Saturday, October 14, 2006

Language for Food

Archy posed a challenge to define a certain practice of efficient cooks: multiple uses of ingredients larger than the company can consume at once.
One might call it the canny cook.

My first thought is a bit fuzzy and requires a bit of a bleg. There is a bit of light verse floating about in the fluff between my ears (Did I hear Stanley Holloway recite it?) that I will paraphrase (uhmm: make up) as follows:

Ah the noble joint
Roast on Sunday
Boiled on Monday
Cold on Tuesday
Fried on Wednesday
Hash on Thursday
Minced on Friday
Soup on Saturday
The beef of old England!


(with fulsome apologies to the shade who wrote the original verse I am attempting to remember. Any who recognizes it, please correct me in comments.)
That describes the practice Archy follows with his chicken, but does not give it a name.

The French keep a kettle slowly simmering on the back burner to accept all the liquids used in cooking vegetables and the pan scrapings from meat. The tops of celery and the peel of root vegetables also goes in. When stock is required for a soup or stew or sauce, it is strained from the Stockpot. But never empty it. Like a sourdough starter something is always left over to build the next stock so that every meal bears a faint rolling echo of many that passed before.

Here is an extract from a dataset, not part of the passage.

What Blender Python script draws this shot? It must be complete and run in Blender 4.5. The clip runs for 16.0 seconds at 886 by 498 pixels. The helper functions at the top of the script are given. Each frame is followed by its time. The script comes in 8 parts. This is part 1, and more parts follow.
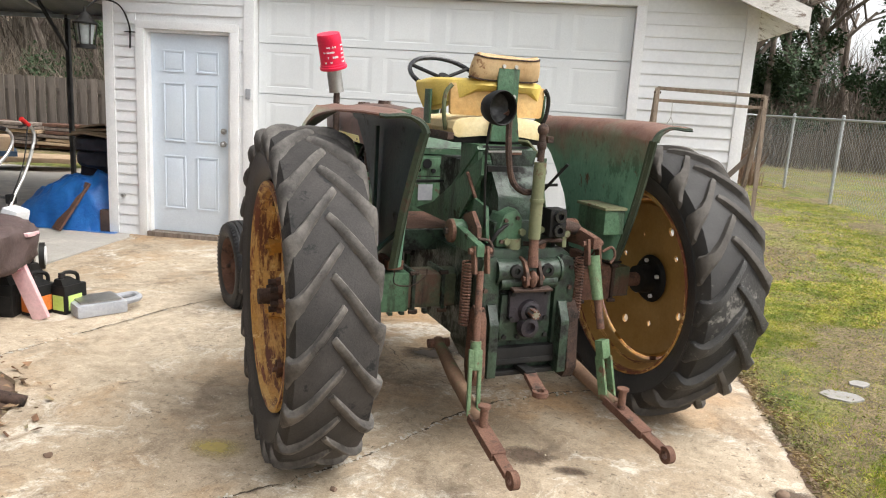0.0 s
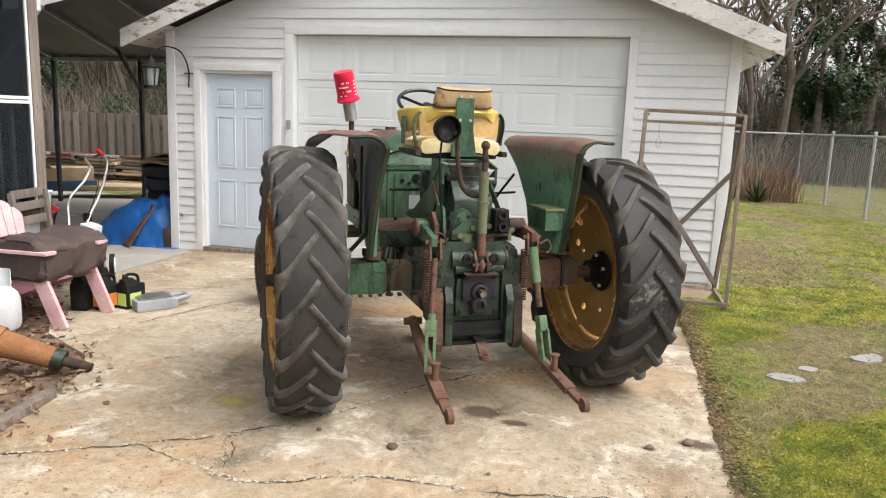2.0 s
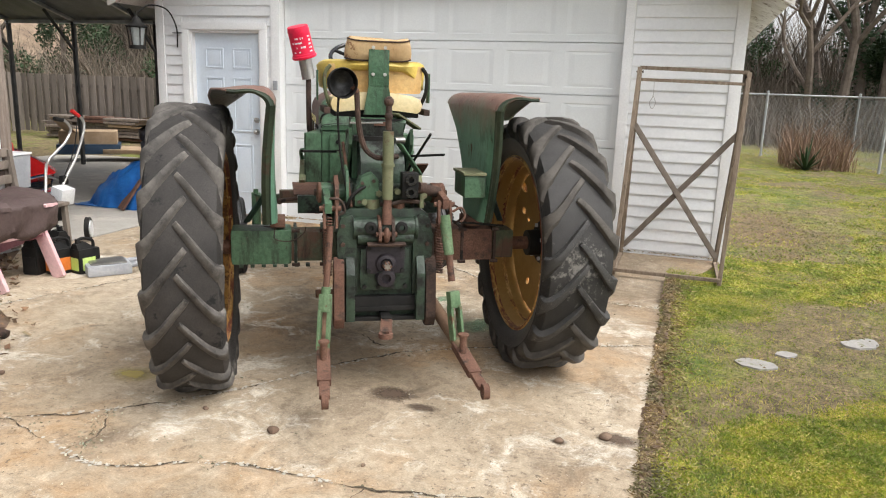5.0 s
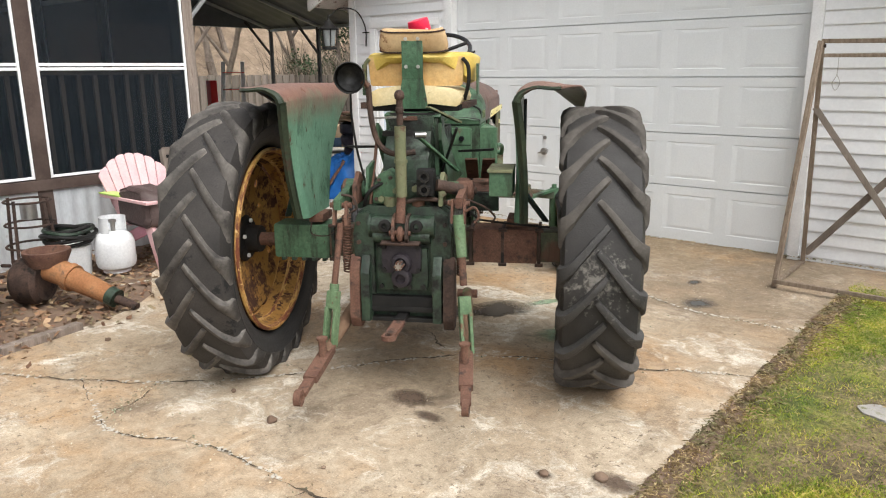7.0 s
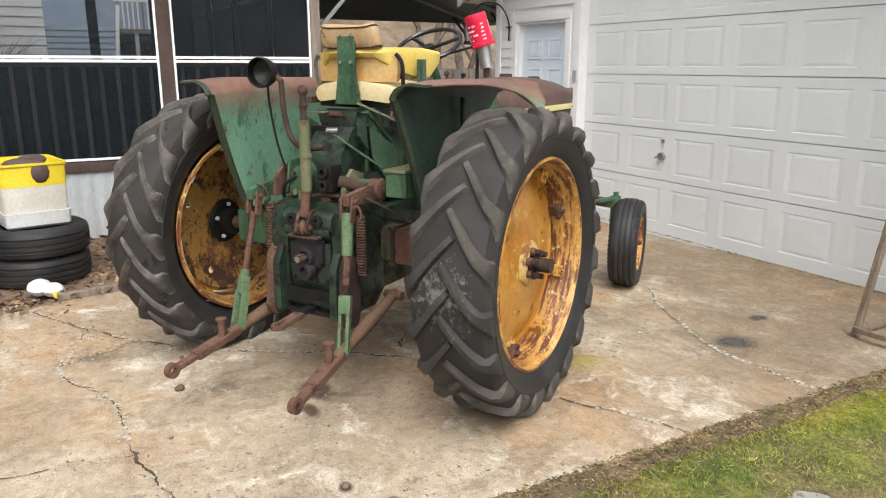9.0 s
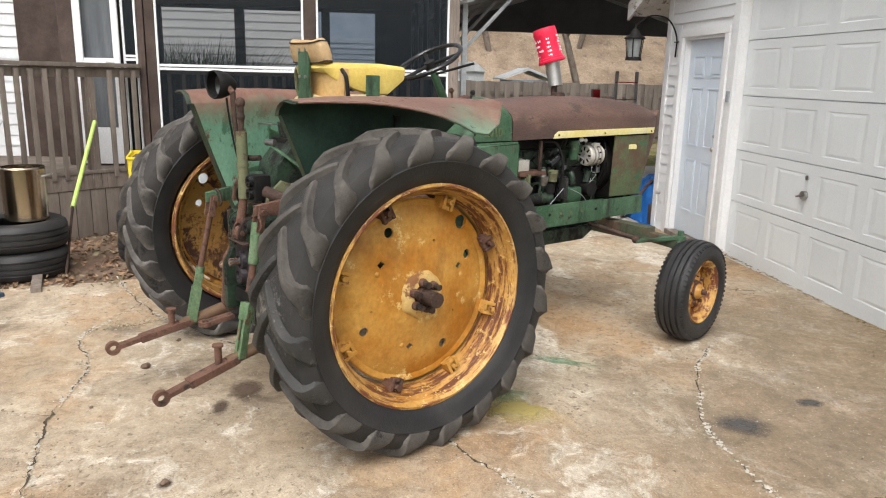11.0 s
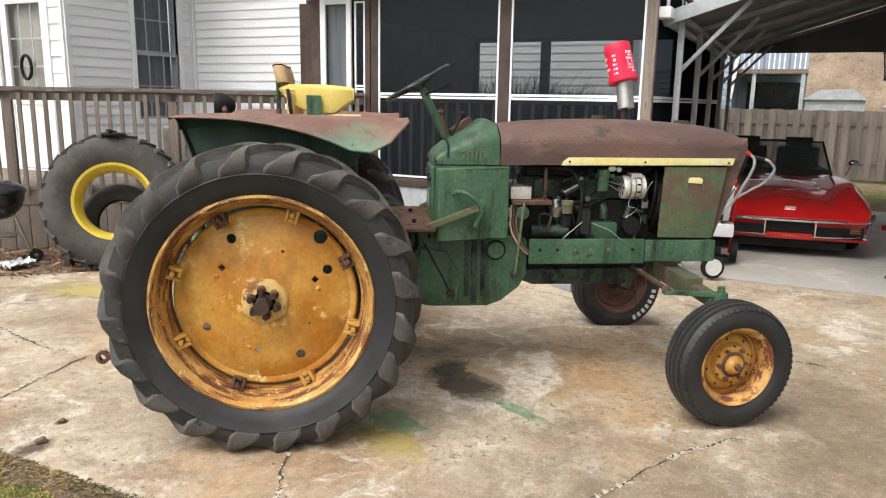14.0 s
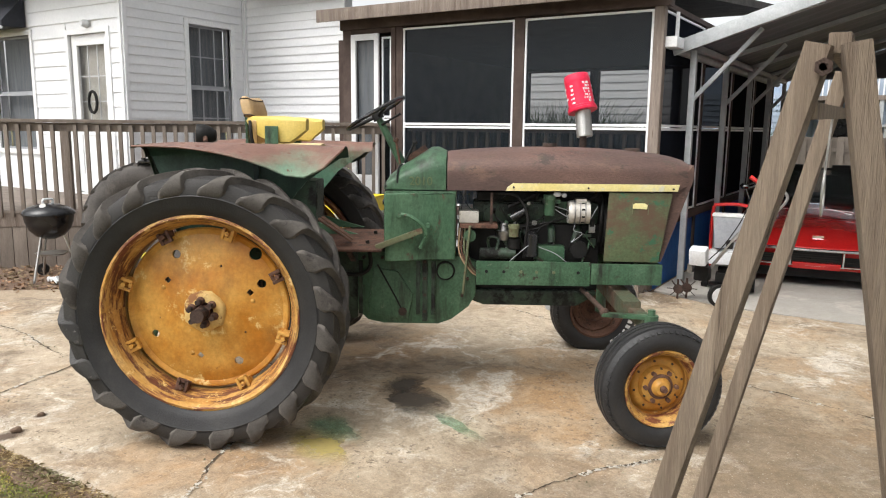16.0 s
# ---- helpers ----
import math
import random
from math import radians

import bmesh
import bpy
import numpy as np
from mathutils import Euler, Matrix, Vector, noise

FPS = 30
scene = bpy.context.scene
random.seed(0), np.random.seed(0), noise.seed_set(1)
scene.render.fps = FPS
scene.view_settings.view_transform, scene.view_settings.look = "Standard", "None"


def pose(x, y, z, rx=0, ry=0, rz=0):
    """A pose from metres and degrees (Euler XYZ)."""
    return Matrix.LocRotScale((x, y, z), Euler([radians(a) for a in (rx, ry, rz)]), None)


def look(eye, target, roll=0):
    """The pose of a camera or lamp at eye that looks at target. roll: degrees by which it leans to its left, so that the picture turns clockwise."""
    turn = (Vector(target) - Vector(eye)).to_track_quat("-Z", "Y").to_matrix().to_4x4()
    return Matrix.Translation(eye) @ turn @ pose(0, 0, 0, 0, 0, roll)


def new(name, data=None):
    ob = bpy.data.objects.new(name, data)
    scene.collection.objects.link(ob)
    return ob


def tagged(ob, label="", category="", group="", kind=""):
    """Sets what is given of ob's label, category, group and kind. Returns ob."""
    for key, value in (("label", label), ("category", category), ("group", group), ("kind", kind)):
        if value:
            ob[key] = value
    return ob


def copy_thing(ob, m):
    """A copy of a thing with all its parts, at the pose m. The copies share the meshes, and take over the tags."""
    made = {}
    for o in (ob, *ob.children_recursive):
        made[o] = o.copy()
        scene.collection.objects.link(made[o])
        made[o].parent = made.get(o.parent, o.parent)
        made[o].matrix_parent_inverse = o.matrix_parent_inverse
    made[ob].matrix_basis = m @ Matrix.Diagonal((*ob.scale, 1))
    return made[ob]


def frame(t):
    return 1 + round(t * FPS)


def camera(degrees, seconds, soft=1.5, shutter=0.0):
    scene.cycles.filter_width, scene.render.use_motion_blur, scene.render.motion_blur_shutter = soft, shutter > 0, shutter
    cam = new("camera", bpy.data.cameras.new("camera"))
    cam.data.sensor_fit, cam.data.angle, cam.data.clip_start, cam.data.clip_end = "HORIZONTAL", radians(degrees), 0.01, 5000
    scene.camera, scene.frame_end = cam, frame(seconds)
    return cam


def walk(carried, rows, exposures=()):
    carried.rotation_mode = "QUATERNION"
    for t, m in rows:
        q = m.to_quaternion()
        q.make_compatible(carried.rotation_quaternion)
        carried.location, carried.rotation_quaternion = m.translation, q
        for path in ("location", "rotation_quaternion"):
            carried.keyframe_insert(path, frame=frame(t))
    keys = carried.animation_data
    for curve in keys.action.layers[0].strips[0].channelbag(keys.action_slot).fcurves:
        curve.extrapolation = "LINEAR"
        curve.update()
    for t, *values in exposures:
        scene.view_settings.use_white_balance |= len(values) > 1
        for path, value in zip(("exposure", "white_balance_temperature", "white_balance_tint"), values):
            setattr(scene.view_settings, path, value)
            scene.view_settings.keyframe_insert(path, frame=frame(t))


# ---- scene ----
cam = camera(62.3, 16.0, 1.1)
METRES, EYE, TILT, LEAN, TURN = 9.717, 1.545, 0.0, 0.0, 8.3
ROWS = [
    (0.0, 0.0, 0.0, 0.0, 0.71, -11.78, -3.4),
    (0.5, 0.0127, -0.0307, 0.0002, 1.53, -11.83, -2.98),
    (1.0, 0.0264, -0.0532, -0.0005, 2.24, -11.74, -3.76),
    (1.5, 0.0515, -0.0692, -0.0, 5.26, -10.85, -2.31),
    (2.0, 0.0546, -0.079, 0.0008, 5.63, -9.91, -2.05),
    (2.5, 0.0554, -0.0801, 0.0005, 4.87, -9.48, -2.01),
    (3.0, 0.0621, -0.0755, -0.0008, 4.14, -10.35, -2.13),
    (3.5, 0.0716, -0.0658, -0.0017, 4.35, -11.64, -2.45),
    (6.0, 0.166, 0.0021, -0.0017, 17.82, -13.02, -2.03),
    (6.5, 0.2035, 0.0118, -0.0023, 26.65, -13.31, -0.7),
    (7.0, 0.2356, 0.0321, -0.0004, 31.58, -13.69, 0.53),
    (7.5, 0.2634, 0.0573, 0.0008, 36.01, -13.79, 0.42),
    (8.0, 0.302, 0.0824, 0.0039, 40.87, -14.02, 0.06),
    (8.5, 0.3196, 0.1175, 0.0007, 45.75, -14.24, -0.18),
    (9.0, 0.3544, 0.1546, -0.0002, 52.67, -14.02, -0.06),
    (11.5, 0.4203, 0.3598, 0.0026, 79.92, -13.24, -1.06),
    (12.0, 0.4228, 0.4065, 0.004, 84.08, -13.27, -1.36),
    (12.5, 0.4137, 0.4495, 0.0005, 87.38, -13.11, -1.57),
    (13.0, 0.4123, 0.4854, 0.001, 97.17, -12.74, -0.63),
    (13.5, 0.4081, 0.53, 0.0037, 103.52, -12.77, -0.18),
    (14.0, 0.4005, 0.5587, 0.0022, 107.23, -11.55, -0.96),
    (14.5, 0.3971, 0.5934, 0.0008, 112.96, -11.42, -1.08),
    (15.0, 0.4011, 0.6181, 0.0038, 114.02, -10.95, -0.65),
    (15.5, 0.4051, 0.6283, 0.0011, 113.54, -10.99, -1.46),
    (16.0, 0.395, 0.6432, 0.0032, 114.21, -9.4, -0.63),
]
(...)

The Chinese do the same thing with wok scrapings to create Master Sauce.

Roy Andries de Groot was a noted mid 20th century journalist who wrote a fascinating text for Knopf in 1966 called "Feasts for All Seasons". Not content to provide over 700 pages mostly of recipes he also provides a thoroughly organized 'system culinaire' Which organizes the kitchen, the shopping, the cooking and the eating into the most efficient gourmet mode possible. One more Germanic-organized than the Germans -- as one would expect of a Dutchman. For instance in the section "Epilogue: Appendices and Indices" There is a directory of cheeses which surveys the prospects in firm, soft, fresh and aged. Another on wine discusses color, locale, price and quality up to and including rum as good as brandy and single malt Scotch -- remember this was the age of blends. Marketing and mail order sources are carefully and thoroughly examined for both ingredients and tools. A 'General Index' keys us to dishes by title. A 'Menu Planning Index' divides the recipes by categories: 'Breads and Cakes', 'Breakfasts for Lazy Sundays and Other days', 'Budget Pull-Back Dishes', and so forth. Finally a 'Regional Index parses the catalog by geographic origin.

de Groot's word for Archy's process is Encore Dishes. I submit that this word suffices for all occasions save the snarkiest of sarcasms.

Me Mum fried Sunday's chicken in the sausage fat left from breakfast. The herbs of the sausage made a delightful aromatic oil fit for chicken. Being a moderately large family, there rarely was more than a wing left. As me Dad said: "The pigs'll get it anyway."

One might brown the chicken in sausage fat before roasting and achieve somewhat the same effect?

Speaking of which, it is time to turn the pastry for tonight's party tartlets.